Önal recalled that the Kurdish political movement is also working for the same utopia and explained how European nations could support the Kurdish struggle, particularly against escalating Turkish aggression.
“The European states can make this happen not only by exerting diplomatic pressure on Turkey but by following the lead of the Belgium supreme court and lately the European Justice Court in Luxembourg in removing Kurdistan Workers’ Party (PKK) from terror list,” Önal said.
The classification of the PKK is one of the main instruments the Turkish state utilises to legitimise both its crackdown against Kurdish politicians in Turkey, and its cross-border operations into northern Iraq and North and East Syria.
The PKK was included in an EU list of terrorist organisations by the European Council in 2012. In 2014 the Court of First Instance, part of the European Court of Justice, ruled that the decison to include the PKK in the list had been taken on insufficient grounds. However, the Council appealed that decision and continues to include the PKK in the list. The Belgian Court of Cassation the same year also decided that the PKK should not be classified as a terrorist organisation. Kurdish organisations in Europe have for years been organising campaigns calling European countries to remove the PKK from terror organisation lists.
Including the PKK in terrorism lists only helps add to victimisation of the Kurds, Önal said, adding that the PKK is a legitimate party in an armed conflict for self-determination which is a legitimate right recognised by international conventions.
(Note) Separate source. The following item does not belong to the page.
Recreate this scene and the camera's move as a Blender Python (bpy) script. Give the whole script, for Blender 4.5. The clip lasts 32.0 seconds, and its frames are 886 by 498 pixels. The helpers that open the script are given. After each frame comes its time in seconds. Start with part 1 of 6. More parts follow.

The European left should also pressure Turkey not to ban the pro-Kurdish People’s Democratic Party (HDP), Önal added, referring to the ongoing case in Turkey’s Constitutional Court that seeks the closure of the third-largest party in the country’s parliament. Since the start of a massive crackdown against Kurdish politicians after the collapse of peace negotiations between the Turkish state and the PKK, some 4,000 HDP members including MPs have been imprisoned, and elected HDP mayors have been deposed and replaced by government-appointed officials as a part of Turkey’s anti-Kurdish purge.
There were also delegations from Palestine, Western Sahara, Senegal, Chile and Cuba among the guests.